There is a moment, somewhere between the bus depot and the first cobblestone, when you realize the postcards were not exaggerating. I had that moment on Hisarönü Caddesi, looking up at a stack of overhanging timber-framed houses — each floor jutting out slightly further than the one below, like a slow-motion argument with gravity — and I stopped walking for long enough that Lia bumped into me from behind and asked if I was okay. I was better than okay. I was somewhere that felt genuinely unseen.

The Houses That Stayed

Safranbolu survived the twentieth century through a combination of geographic stubbornness and economic irrelevance. When the railway bypassed the town in the 1930s, the merchants left. The roads stayed bad. The houses — roughly a thousand of them in the Çarşı quarter alone — simply stayed too. UNESCO arrived in 1994 and recognized what neglect had accidentally preserved: the most complete ensemble of Ottoman civilian architecture in existence. What strikes me is not the grandeur but the domesticity of it. These are not palaces. They are houses built for merchants and tanners, with stables on the ground floor and latticed bay windows on the upper floors so that women could watch the street without being seen. The social logic embedded in the architecture is as intact as the beams themselves.

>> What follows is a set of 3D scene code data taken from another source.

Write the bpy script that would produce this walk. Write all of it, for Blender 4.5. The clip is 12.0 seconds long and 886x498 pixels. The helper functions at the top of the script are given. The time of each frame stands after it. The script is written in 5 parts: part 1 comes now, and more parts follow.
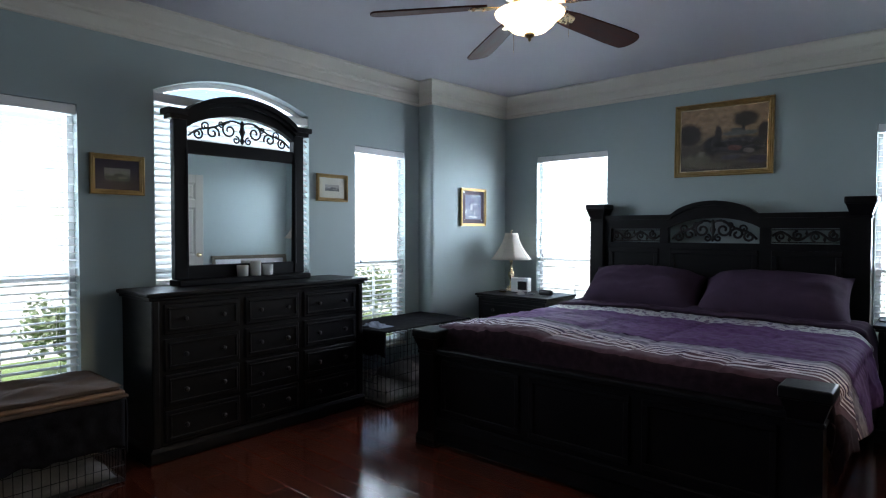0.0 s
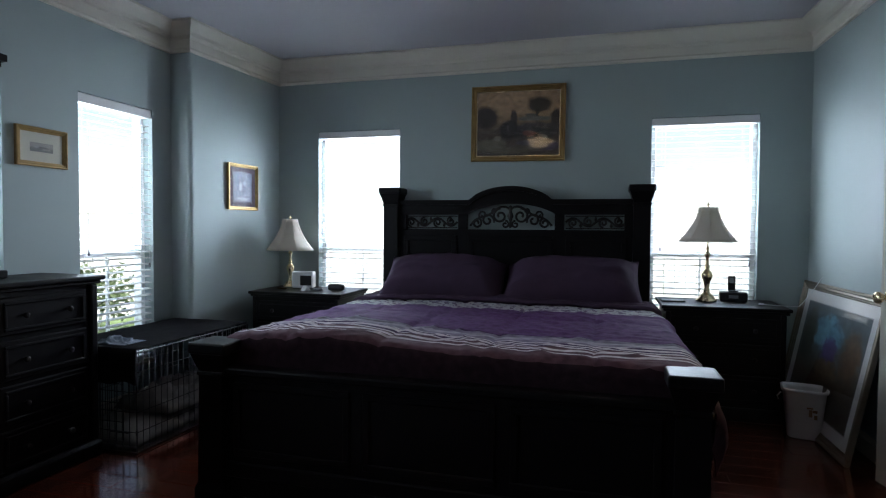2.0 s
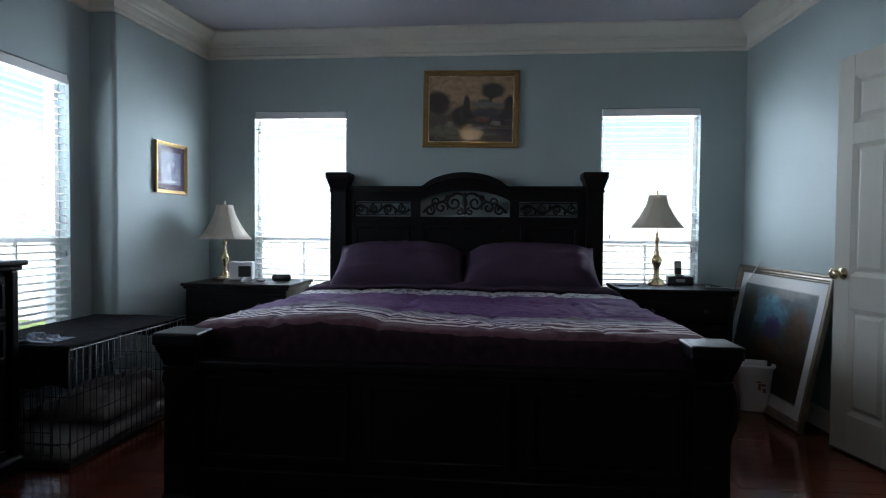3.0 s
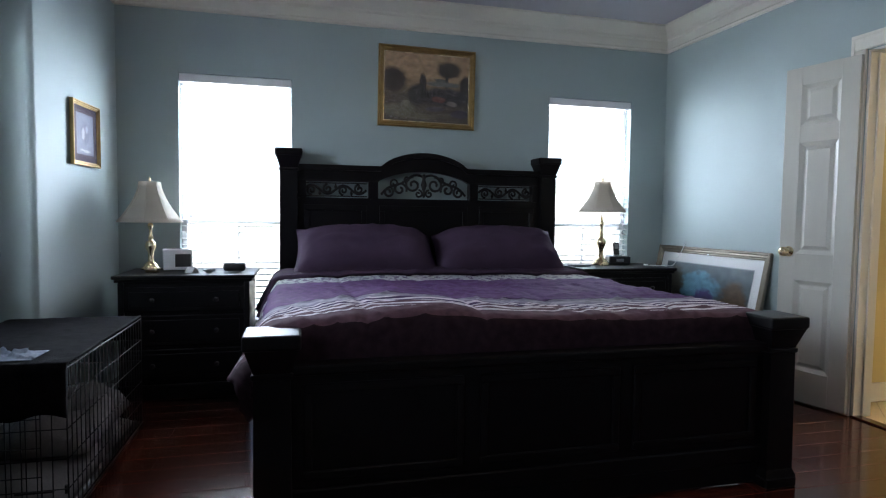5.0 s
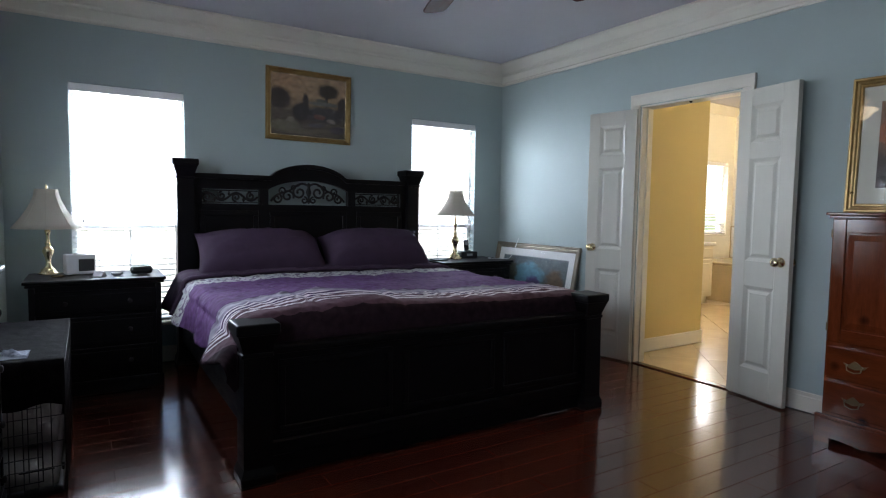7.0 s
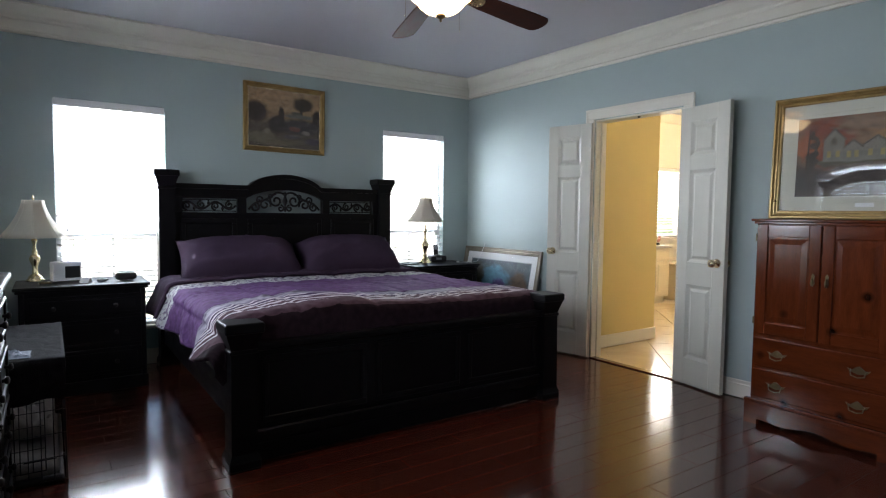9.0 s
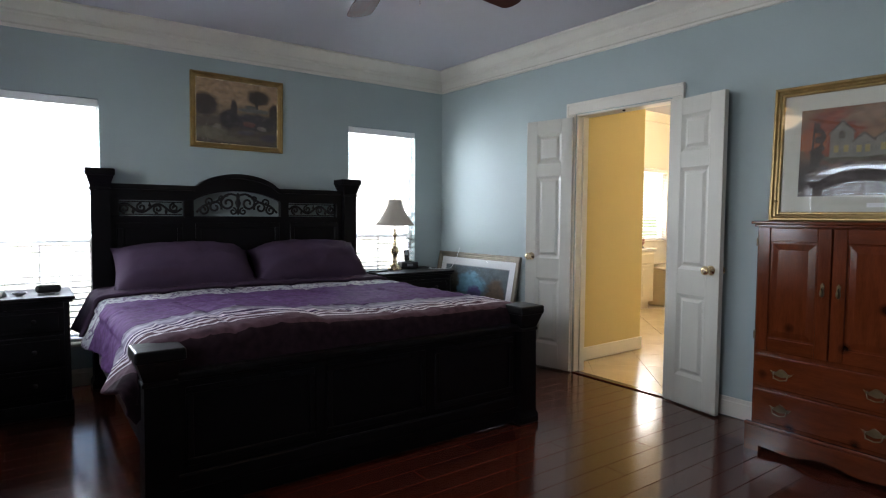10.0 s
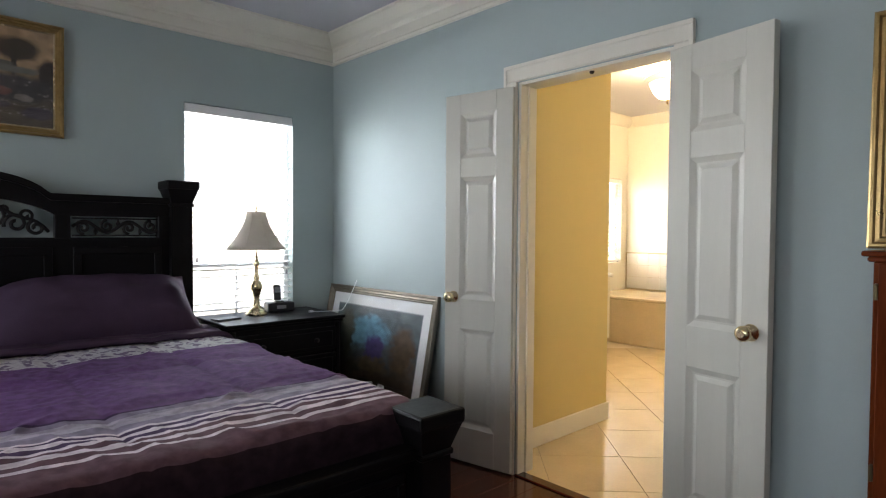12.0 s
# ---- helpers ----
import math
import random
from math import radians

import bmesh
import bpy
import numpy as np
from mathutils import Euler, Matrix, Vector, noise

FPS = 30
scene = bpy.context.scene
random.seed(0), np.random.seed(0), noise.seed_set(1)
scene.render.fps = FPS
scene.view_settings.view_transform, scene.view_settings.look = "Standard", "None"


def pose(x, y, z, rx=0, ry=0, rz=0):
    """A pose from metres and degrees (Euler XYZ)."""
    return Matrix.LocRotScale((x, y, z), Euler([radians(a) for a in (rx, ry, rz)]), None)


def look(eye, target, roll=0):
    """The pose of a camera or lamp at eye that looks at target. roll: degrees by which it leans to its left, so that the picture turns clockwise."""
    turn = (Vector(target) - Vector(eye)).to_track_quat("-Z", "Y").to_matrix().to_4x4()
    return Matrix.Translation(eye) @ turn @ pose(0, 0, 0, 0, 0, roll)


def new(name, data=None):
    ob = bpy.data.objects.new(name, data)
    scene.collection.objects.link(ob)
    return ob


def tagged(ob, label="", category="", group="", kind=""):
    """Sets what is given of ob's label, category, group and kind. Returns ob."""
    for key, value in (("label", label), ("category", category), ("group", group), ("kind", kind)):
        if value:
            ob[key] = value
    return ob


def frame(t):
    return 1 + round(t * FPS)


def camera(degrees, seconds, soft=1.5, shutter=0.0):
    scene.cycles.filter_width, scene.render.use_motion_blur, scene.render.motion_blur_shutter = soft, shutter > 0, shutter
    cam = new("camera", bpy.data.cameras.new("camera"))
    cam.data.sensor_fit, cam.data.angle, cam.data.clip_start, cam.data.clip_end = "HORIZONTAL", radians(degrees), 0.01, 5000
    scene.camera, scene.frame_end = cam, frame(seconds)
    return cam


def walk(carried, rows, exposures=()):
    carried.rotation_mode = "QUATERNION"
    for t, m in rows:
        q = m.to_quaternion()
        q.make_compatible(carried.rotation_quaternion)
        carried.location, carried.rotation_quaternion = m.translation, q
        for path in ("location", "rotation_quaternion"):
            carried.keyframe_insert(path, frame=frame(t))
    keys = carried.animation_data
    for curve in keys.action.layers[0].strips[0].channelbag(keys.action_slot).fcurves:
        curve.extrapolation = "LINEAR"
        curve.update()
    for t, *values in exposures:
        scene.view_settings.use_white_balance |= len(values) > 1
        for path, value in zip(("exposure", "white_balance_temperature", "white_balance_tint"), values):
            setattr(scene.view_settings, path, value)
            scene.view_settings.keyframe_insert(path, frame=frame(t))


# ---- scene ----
cam = camera(74.6, 12.0, soft=1.15)
PATH = [
    (0, (0.259, 0.11, 1.305), (-1.058, 1.614, 1.246), 0.1),
    (0.5, (0.128, 0.286, 1.299), (-1.05, 1.901, 1.233), 0.2),
    (1, (-0.063, 0.373, 1.298), (-1.02, 2.128, 1.231), 0.3),
    (1.5, (-0.285, 0.449, 1.245), (-1.014, 2.31, 1.184), 0.4),
    (2, (-0.47, 0.506, 1.215), (-1.003, 2.433, 1.149), 0.4),
    (2.5, (-0.699, 0.504, 1.153), (-1.045, 2.473, 1.097), 0.5),
    (3, (-0.939, 0.569, 1.103), (-1.116, 2.56, 1.045), 0.5),
    (5, (-2.067, 0.772, 1.093), (-1.585, 2.709, 0.983), 0.7),
    (5.5, (-2.258, 0.732, 1.133), (-1.605, 2.617, 0.991), 0.9),
    (6, (-2.481, 0.612, 1.148), (-1.587, 2.396, 1.01), 1.0),
    (6.5, (-2.643, 0.415, 1.19), (-1.647, 2.144, 1.052), 0.9),
    (7, (-2.757, 0.214, 1.203), (-1.716, 1.917, 1.067), 0.9),
    (9, (-2.895, -0.057, 1.231), (-1.776, 1.596, 1.109), 0.6),
    (9.5, (-2.753, 0.06, 1.238), (-1.612, 1.698, 1.11), 0.4),
    (10, (-2.571, 0.236, 1.234), (-1.402, 1.855, 1.121), 0.4),
    (10.5, (-2.357, 0.522, 1.244), (-1.135, 2.103, 1.149), 0.5),
    (11, (-2.028, 0.818, 1.242), (-0.747, 2.352, 1.152), 0.4),
    (11.5, (-1.677, 1.081, 1.255), (-0.374, 2.596, 1.177), 0.3),
    (12, (-1.336, 1.357, 1.261), (-0.005, 2.85, 1.204), 0.4),
]
EXPOSURES = [(0.0, 1.42, 6150, 11), (0.5, 1.62, 6150, 12), (1.0, 1.37, 6150, 11), (2.0, 1.09, 6150, 11), (3.0, 1.09, 6150, 11), (5.0, 1.74, 6200, 13), (6.5, 1.57, 6300, 14), (9.0, 1.81, 6620, 14), (10.0, 1.71, 6680, 15), (10.5, 1.93, 6700, 15), (11.0, 2.15, 6850, 16), (11.5, 2.09, 6950, 17), (12.0, 1.85, 7000, 16)]
walk(cam, [(t, look(eye, target, roll)) for t, eye, target, roll in PATH], EXPOSURES)

# ---- world, sun and lamps ----
world = bpy.data.worlds.new("sky")
scene.world = world
world.use_nodes = True
wn = world.node_tree
sky = wn.nodes.new("ShaderNodeTexSky")
sky.sky_type = "NISHITA"
sky.sun_disc = False
sky.sun_elevation, sky.sun_rotation = radians(50), radians(141)
wn.links.new(sky.outputs["Color"], wn.nodes["Background"].inputs["Color"])
wn.nodes["Background"].inputs["Strength"].default_value = 0.12

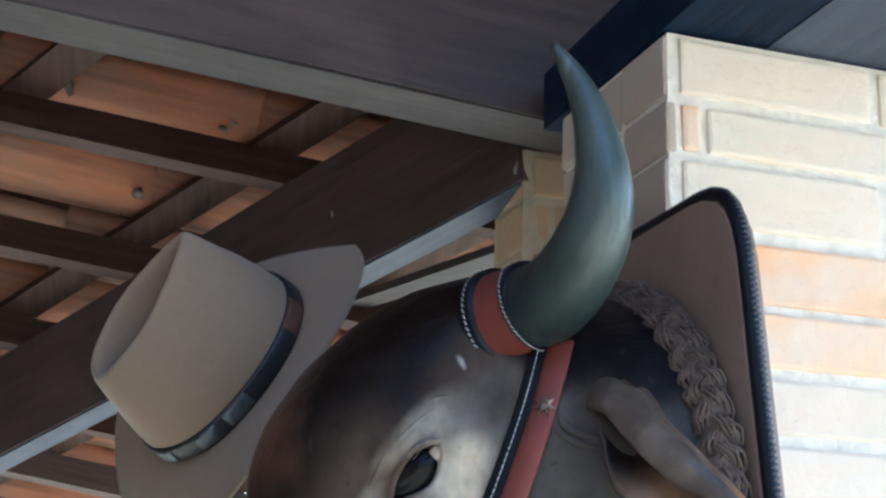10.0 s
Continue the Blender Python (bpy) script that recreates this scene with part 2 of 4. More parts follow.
def mat_felt():
    k = Mat("felt", 0.85, spec=0.25)
    c = k.mix(k.noise(7, 5), (0.205, 0.145, 0.094), (0.245, 0.178, 0.118))
    c = k.mix(k.ramp(k.noise(160, 3), [(0.4, (0, 0, 0)), (0.8, (0.4, 0.4, 0.4))]), c, (0.180, 0.132, 0.090))
    k.b.inputs["Sheen Weight"].default_value = 0.25
    k.color(c).bump(k.noise(400, 3), 0.0006, 0.5)
    return k.m


def mat_wood(name, dark, light, axis, specks=False):
    st = [14.0, 14.0, 14.0]
    st[axis] = 0.9
    k = Mat(name, 0.6, spec=0.28)
    g = k.noise(3.2, 7, 0.6, tuple(st), 0.8)
    c = k.ramp(g, [(0.3, dark), (0.55, tuple((a + b) / 2 for a, b in zip(dark, light))), (0.8, light)])
    blot = k.ramp(k.noise(3, 5), [(0.3, (0.65, 0.65, 0.65)), (0.7, (1.15, 1.12, 1.1))])
    c = k.mix(1.0, c, blot, "MULTIPLY")
    if specks:
        # splashes of old whitewash and dull worn patches
        c = k.mix(k.ramp(k.noise(4.5, 5, stretch=(0.6, 1.5, 1.5)), [(0.58, (0, 0, 0)), (0.74, (0.35, 0.35, 0.35))]), c, (0.19, 0.135, 0.11))
        c = k.mix(k.ramp(k.noise(24, 2, 0.4, stretch=(1.0, 1.0, 0.6)), [(0.735, (0, 0, 0)), (0.76, (0.8, 0.8, 0.8))]), c, (0.45, 0.42, 0.39))
    k.color(c)
    k.rough(k.noise(20, 4), 0.42, 0.7)
    k.bump(g, 0.003, 0.6)
    return k.m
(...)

Saffron and the Coppersmiths’ Bazaar

The Arasta Çarşısı, the covered market near the Köprülü Mehmed Pasha Mosque, still functions as a working bazaar. I spent an afternoon there watching a coppersmith beat a tray into shape with a rhythm so steady it sounded like a slow clock. The shops sell saffron — Safranbolu’s namesake spice, harvested from crocuses grown in the surrounding valleys — in small paper envelopes stamped with the town seal. I bought two. The vendor, an older man with excellent French, told me that real Safranbolu saffron turns a glass of water yellow within twenty seconds. He demonstrated. It did. I also ate lokum from a tray at the entrance to the bazaar: rose-water flavored, dusted with powdered sugar, cut thick. Nothing like the versions sold in Istanbul tourist shops. Softer, less sweet, gone in one bite.

What the Night Quiets Down To

By nine in the evening, Çarşı empties almost entirely. The day-trippers from Karabük have gone home. The streets smell like woodsmoke and damp stone. I walked out past the Cinci Han, the seventeenth-century caravanserai that once housed merchants traveling the saffron road between Istanbul and the Black Sea, and found the whole facade lit by a single streetlamp. No crowds, no audio guides, no context boards. Just the building and the dark and the sound of someone’s television through a cracked shutter three floors above.

When to go: Late April through early June, when the saffron crocus has finished blooming and the spring light hits the hillside houses at a low, warm angle. Late September through October is equally good and significantly quieter than summer.